The trial started in December 1945 and concluded in January 1946, with the sentence pronounced on 29 January. All 18 defendants were convicted; 14 were sentenced to death. They were hanged in public the following day in the horse racing venue of Minsk (now Victory Square, Minsk) with over 100,000 civilian spectators.

==Defendants==

| Name | Rank | Role | Sentence |
|---|---|---|---|
| Johann-Georg Richert (born 1890) | Wehrmacht Lieutenant General | Commanded the 286th Security Division and the 35th Infantry Division | Death, executed on 30 January 1946 |
| Gottfried von Erdmannsdorff (born 1893) | Wehrmacht Major General | Commander of the 465th Division and "Fortress Mogilev" | Death, executed on 30 January 1946 |
| Eberhard Herf (born 1887) | SS-Brigadeführer for the Police | Commander of the Police Regiment North Commander of the Order Police in the Minsk region | Death, executed on 30 January 1946 |
| Georg Robert Weißig (born 1896) | Police Lieutenant Colonel | Commander of the 26th SS Police Regiment | Death, executed on 30 January 1946 |
| Ernst August Falk (born 1917) | Police Captain | Battalion Commander in the 26th SS Police Regiment | Death, executed on 30 January 1946 |
| Reinhard Georg Moll (1891) | Wehrmacht Major | Local commander of Babruysk and Parichi | Death, executed on 30 January 1946 |
| Karl Max Languth (born 1898) | Wehrmacht Captain | Commandant of the Babruysk POW camp | Death, executed on 30 January 1946 |
| Hans Hermann Koch (born 1914) | SS-Obersturmführer and Gestapo-Kommissar | Commander of the Sicherheitspolizei in Orsha, Barysaw, and Slonim and officer for Einsatzgruppe B | Death, executed on 30 January 1946 |
| Rolf Oskar Burchard (born 1907) | Lieutenant | Special commander in Babruysk | Death, executed on 30 January 1946 |
| August Josef Bittner (born 1894) | Lieutenant | Sonderführer and chief of the Babruysk agricultural command | Death, executed on 30 January 1946 |
| Bruno Max Götze (born 1898) | Wehrmacht Captain | Commandant of the Babruysk | 20 years imprisonment with hard labor, died in Vorkutlag in 1951 |
| Paul Karl Eick (born 1897) | Wehrmacht Captain | Deputy commander in Orsha | Death, executed on 30 January 1946 |
| Bruno Franz Mittmann (born 1901) | Sergeant | Gendarmerie in Minsk | Death, executed on 30 January 1946 |
| Franz Hess (born 1909) | SS-Unterscharführer | 32nd Sonderkommando for Minsk SD | Death, executed on 30 January 1946 |
| Heinz Johann Fischer (born 1923) | Waffen-SS Corporal | 8th SS Cavalry Division Florian Geyer | Death, executed on 30 January 1946 |
| Hans Josef Höchtl (born 1924) | Wehrmacht Private | 718th Field Training Regiment | 20 years imprisonment with hard labour |
| Alois Kilian Hetterich (born 1924) | Wehrmacht Private | 595th Infantry Regiment | 15 years imprisonment with hard labour |
| Albert Johann Rodenbusch (born 1915) | Wehrmacht Private | 635th Training Regiment | 15 years imprisonment with hard labour |

== Controversy ==
In 2004, a German article about the trial discussed issues with the confessions, as well as the unusual degree of leniency shown in the cases of the four soldiers who managed to get out of the trial alive. The higher-ranking defendants were judged as having command responsibility over atrocities, including mass murder, committed by their troops. Lower-ranking defendants were judged for their individual crimes.

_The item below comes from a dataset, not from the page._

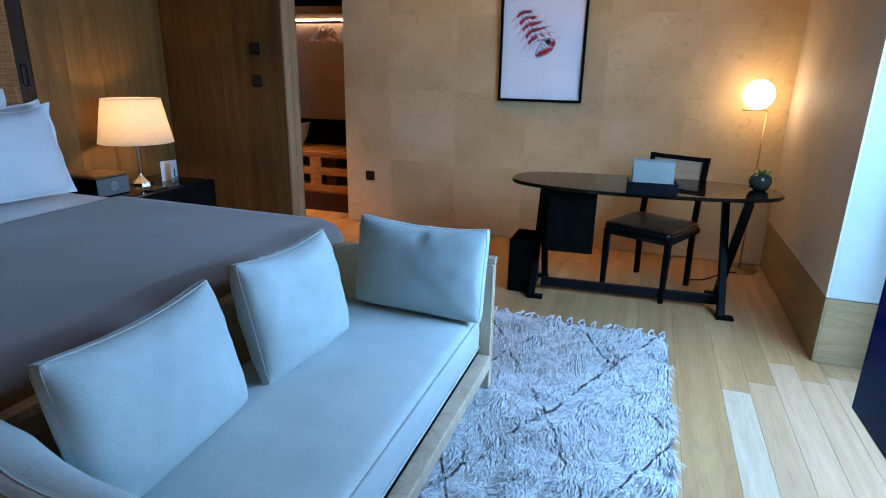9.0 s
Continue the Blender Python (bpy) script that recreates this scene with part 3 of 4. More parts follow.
part("cane_shell", sweep(shell(0.022), 0.014, 0.47, 0.16), CANE, daybed, "woven cane side and back panel")
part("top_rail", sweep(shell(0.018), 0.042, 0.026, 0.628), FRAME_OAK, daybed, "bent pale oak top rail")
part("bottom_rail", sweep(shell(0.02), 0.03, 0.05, 0.14), FRAME_OAK, daybed)
part("front_rail", bx((SX1 - 0.03, SY0 + 0.04, 0.140), (SX1 + 0.034, SY1 - 0.04, 0.200), 0.006, seg=2), FRAME_OAK, daybed, "pale oak front rail")
for y in (SY0 + 0.022, SY1 - 0.022):
    part("post", bx((SX1 - 0.028, y - 0.022, 0.03), (SX1 + 0.028, y + 0.022, 0.627), 0.005, seg=2), FRAME_OAK, daybed, "pale oak front leg and arm post")
for y in (SY0 + 0.095, SY1 - 0.095):
    part("leg", bx((SX0 + 0.07, y - 0.025, 0.03), (SX0 + 0.12, y + 0.025, 0.2), 0.005), FRAME_OAK, daybed, "pale oak rear leg")


def rounded(x0, x1, y0, y1, r, n=8, back=0.0):
    """A rectangle with rounded corners; those at x0 may have a radius of their own."""
    out = []
    front, b = r, back or r
    for cx, cy, s in ((x1 - r, y1 - r, 0), (x0 + b, y1 - b, 1), (x0 + b, y0 + b, 2), (x1 - r, y0 + r, 3)):
        r = b if s in (1, 2) else front
        for k in range(n + 1):
            a = math.pi / 2 * (s + k / n)
            out.append((cx + r * math.cos(a), cy + r * math.sin(a)))
    return out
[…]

Mittmann was ruled to have shot and hanged eight people suspected of being connected to partisans, including children, after various forms of abuse, and a peasant family of three who were killed and then had their bodies burned. Fischer was ruled to have shot a 17-year-old Jewish girl and another Soviet civilian suspected of being a partisan. Both of them were hanged.

Rodenbusch confessed that "I myself burned down 15 houses and shot eight people during this whole operation, including two women. In this village I shot four men, two women and three children." However, the court apparently only sentenced him for arson and the shootings of two teenagers suspected of looting. The murder charges for the shootings of the two teenagers were lowered to complicity to murder.

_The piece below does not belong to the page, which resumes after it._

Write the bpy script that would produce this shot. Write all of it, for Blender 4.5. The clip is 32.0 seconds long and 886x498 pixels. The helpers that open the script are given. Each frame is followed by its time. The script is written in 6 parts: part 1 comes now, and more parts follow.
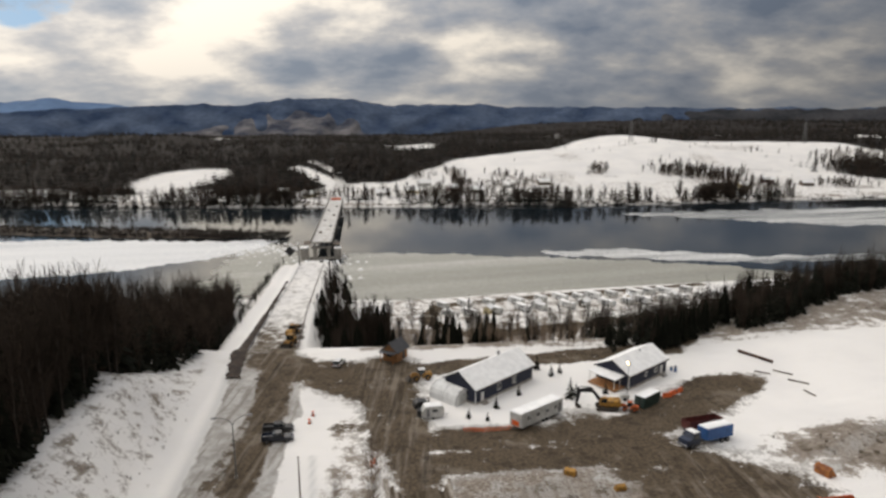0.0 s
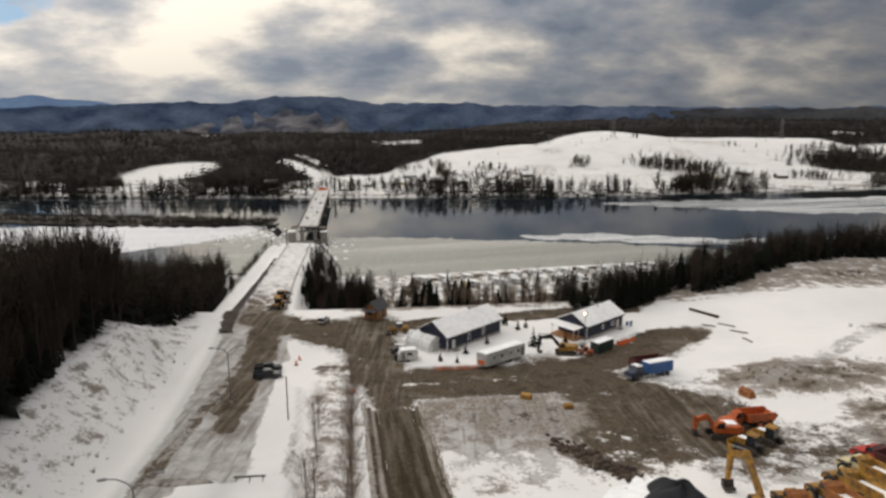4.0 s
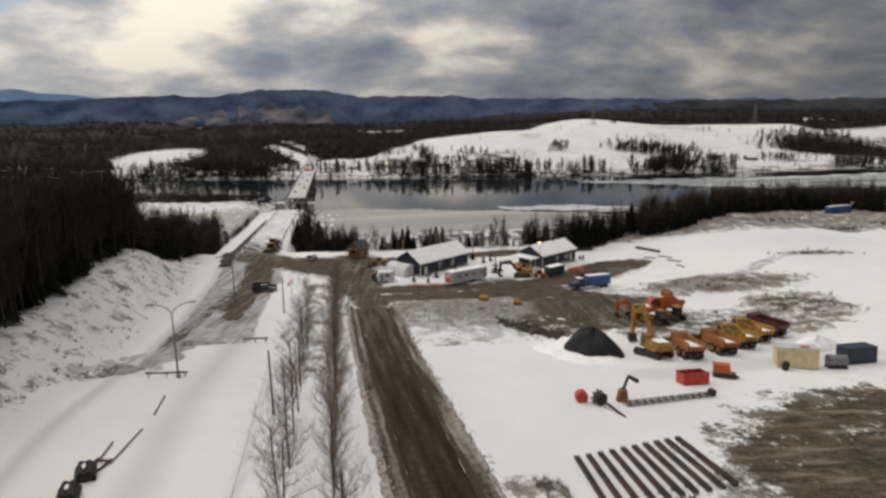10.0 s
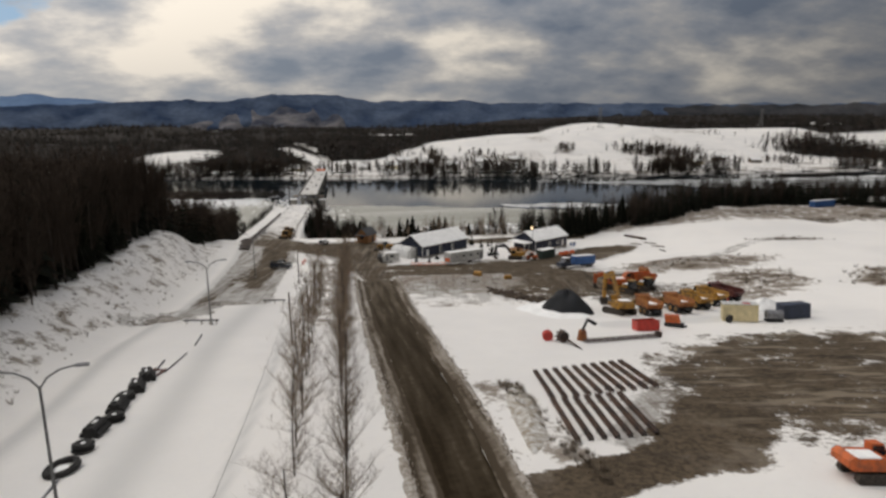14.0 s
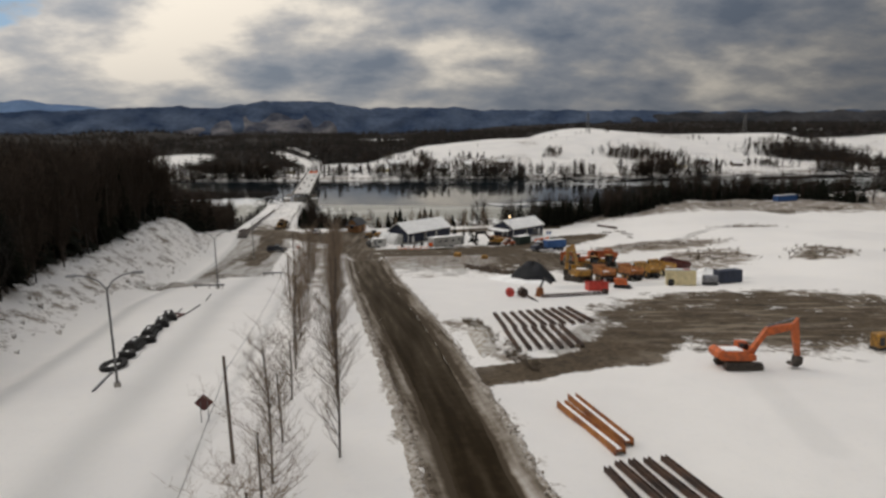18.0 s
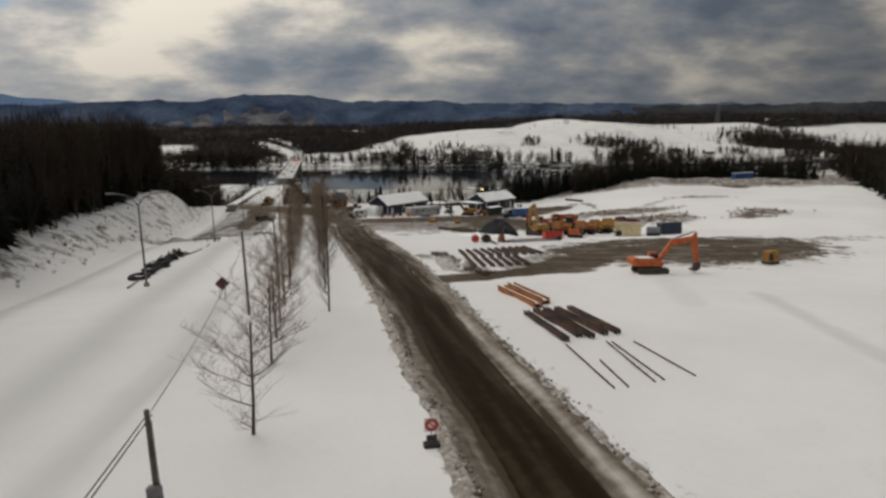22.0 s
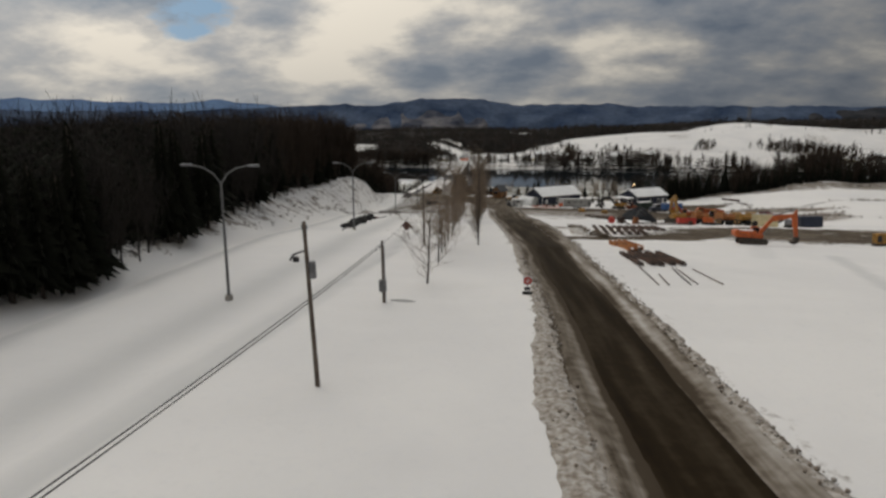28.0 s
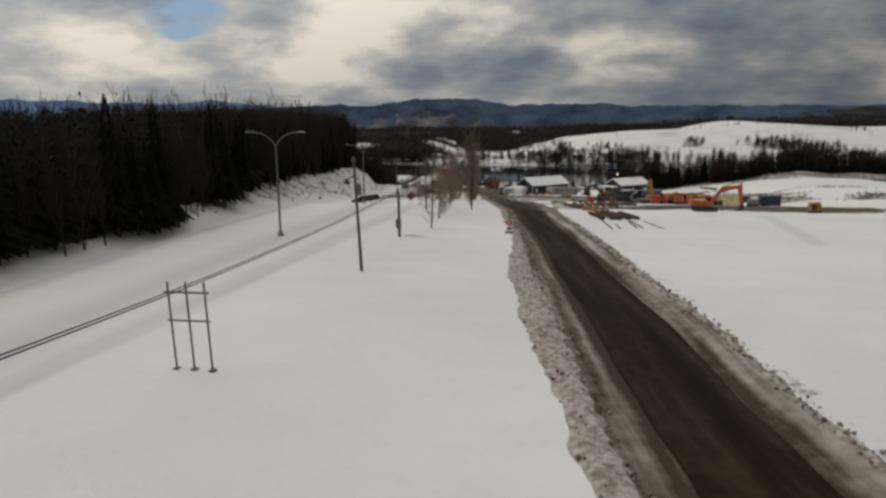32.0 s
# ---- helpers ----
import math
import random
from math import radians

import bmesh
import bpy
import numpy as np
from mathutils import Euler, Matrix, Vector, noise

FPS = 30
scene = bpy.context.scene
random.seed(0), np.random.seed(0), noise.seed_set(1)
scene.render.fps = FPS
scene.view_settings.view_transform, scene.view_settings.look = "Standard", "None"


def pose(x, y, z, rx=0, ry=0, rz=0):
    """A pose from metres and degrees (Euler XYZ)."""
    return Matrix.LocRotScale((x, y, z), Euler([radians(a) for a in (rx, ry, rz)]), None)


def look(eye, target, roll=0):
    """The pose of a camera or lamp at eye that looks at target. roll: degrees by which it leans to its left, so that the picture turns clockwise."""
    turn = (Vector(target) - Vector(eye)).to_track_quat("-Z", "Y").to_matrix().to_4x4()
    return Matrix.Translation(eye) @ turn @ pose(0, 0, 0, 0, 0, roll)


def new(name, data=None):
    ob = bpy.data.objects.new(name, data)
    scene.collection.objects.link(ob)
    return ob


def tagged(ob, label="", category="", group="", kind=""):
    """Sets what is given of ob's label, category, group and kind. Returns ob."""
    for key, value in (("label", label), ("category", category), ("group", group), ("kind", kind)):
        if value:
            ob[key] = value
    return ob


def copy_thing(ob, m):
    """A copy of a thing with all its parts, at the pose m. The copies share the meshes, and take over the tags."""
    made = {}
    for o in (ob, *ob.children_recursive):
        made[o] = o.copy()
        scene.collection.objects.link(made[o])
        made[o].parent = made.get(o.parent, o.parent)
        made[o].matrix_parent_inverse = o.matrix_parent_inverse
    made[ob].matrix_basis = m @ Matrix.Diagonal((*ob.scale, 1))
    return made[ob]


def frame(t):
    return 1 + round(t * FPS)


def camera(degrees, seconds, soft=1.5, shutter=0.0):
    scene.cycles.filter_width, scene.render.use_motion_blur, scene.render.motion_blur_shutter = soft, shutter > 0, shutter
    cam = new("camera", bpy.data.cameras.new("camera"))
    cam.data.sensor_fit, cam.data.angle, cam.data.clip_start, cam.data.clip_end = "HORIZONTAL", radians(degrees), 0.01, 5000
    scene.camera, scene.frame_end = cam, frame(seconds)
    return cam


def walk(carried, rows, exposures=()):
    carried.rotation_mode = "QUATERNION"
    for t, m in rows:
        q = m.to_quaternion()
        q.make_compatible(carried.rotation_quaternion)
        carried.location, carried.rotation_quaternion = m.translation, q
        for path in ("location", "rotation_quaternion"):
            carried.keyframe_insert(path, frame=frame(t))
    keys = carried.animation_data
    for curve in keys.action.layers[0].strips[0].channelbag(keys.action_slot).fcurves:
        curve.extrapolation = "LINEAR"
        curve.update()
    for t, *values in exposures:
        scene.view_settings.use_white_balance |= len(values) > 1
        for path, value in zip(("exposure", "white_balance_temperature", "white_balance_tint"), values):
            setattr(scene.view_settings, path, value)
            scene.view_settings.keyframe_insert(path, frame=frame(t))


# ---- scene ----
cam = camera(72.0, 32.0, soft=2.7)
# seconds, eye in metres, heading to the left, pitch, roll in degrees
PATH = [
    (0, -0.00, -0.00, 41.85, -0.00, -11.98, 0.01),
    (1, 0.98, -3.94, 40.50, -0.36, -11.87, 0.09),
    (2, 1.87, -7.86, 39.04, -0.61, -11.93, 0.07),
    (3, 2.64, -11.74, 37.45, -0.90, -11.96, 0.01),
    (3.5, 2.98, -13.67, 36.61, -1.01, -12.02, 0.05),
    (5.5, 4.19, -21.41, 33.06, -1.62, -12.07, 0.15),
    (6, 4.48, -23.41, 32.15, -1.82, -12.01, -0.08),
    (7, 5.11, -27.58, 30.30, -2.03, -12.08, 0.03),
    (8, 5.66, -31.94, 28.42, -2.26, -12.23, 0.01),
    (9, 6.13, -36.46, 26.58, -2.52, -12.27, -0.06),
    (10, 6.66, -40.93, 25.06, -2.37, -12.55, -0.10),
    (11, 7.21, -45.29, 24.05, -1.83, -12.60, -0.02),
    (12, 7.79, -49.51, 23.36, -1.57, -12.58, -0.00),
    (13, 8.39, -53.62, 22.83, -1.52, -12.24, -0.04),
    (14, 9.07, -57.65, 22.32, -1.37, -12.10, -0.01),
    (14.5, 9.43, -59.68, 22.04, -1.29, -12.02, -0.01),
    (16.5, 10.82, -67.89, 20.73, -1.37, -11.54, 0.15),
    (17, 11.06, -69.88, 20.24, -1.56, -11.43, 0.10),
    (18, 11.36, -73.77, 18.99, -2.10, -11.46, 0.04),
    (19, 11.63, -77.74, 17.62, -2.71, -11.45, -0.06),
    (20, 11.94, -81.78, 16.22, -3.37, -11.35, -0.13),
    (21, 12.26, -85.94, 14.66, -3.94, -11.79, -0.15),
    (22, 12.68, -89.94, 13.66, -3.73, -12.00, -0.11),
    (23, 13.18, -93.89, 12.81, -3.56, -12.19, -0.02),
    (24, 13.62, -97.78, 12.13, -3.27, -12.06, -0.15),
    (24.5, 13.91, -99.76, 11.86, -3.11, -11.99, -0.15),
    (24.6, 13.97, -100.17, 11.83, -2.71, -11.99, -0.15),
    (24.7, 14.04, -100.57, 11.81, -1.01, -11.99, -0.14),
    (24.8, 14.10, -100.98, 11.78, 1.49, -11.99, -0.13),
    (24.9, 14.17, -101.38, 11.75, 5.09, -11.99, -0.11),
    (25, 14.23, -101.79, 11.73, 8.46, -11.99, -0.10),
    (25.1, 14.31, -102.18, 11.72, 10.69, -11.99, -0.08),
    (25.2, 14.40, -102.58, 11.72, 11.79, -11.98, -0.06),
    (25.3, 14.48, -102.98, 11.72, 12.29, -11.97, -0.04),
    (25.5, 14.65, -103.78, 11.71, 12.83, -11.95, -0.00),
    (27.5, 16.76, -111.71, 11.92, 11.89, -11.64, 0.08),
    (28, 17.21, -113.69, 11.92, 11.72, -11.68, 0.15),
    (29, 17.72, -117.71, 11.72, 11.65, -11.45, -0.01),
    (30, 18.29, -121.81, 11.17, 11.30, -11.37, 0.10),
    (31, 19.07, -125.97, 10.31, 10.93, -11.34, 0.12),
    (32, 19.96, -130.20, 9.44, 11.25, -11.65, -0.05),
]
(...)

Höchtl had been indicted for 230 murders, but confessed to even more crimes during the investigation. During an anti-partisan operation in February 1943, Höchtl claimed he and his platoon burned 70 houses and killed at least 2000 civilians, and personally claimed to have burned 40 houses and shot 280 people. The court only sentenced Höchtl for complicity to murder, and he was sentenced to 20 years in prison with hard labour.

Although Hetterich said he might have committed up to 15 murders (he said, "If I had hit the target, I would have shot 15 people because I fired 15 shots"), he was never charged with personally killing anyone. He was sentenced to 15 years of hard labour for complicity to murder.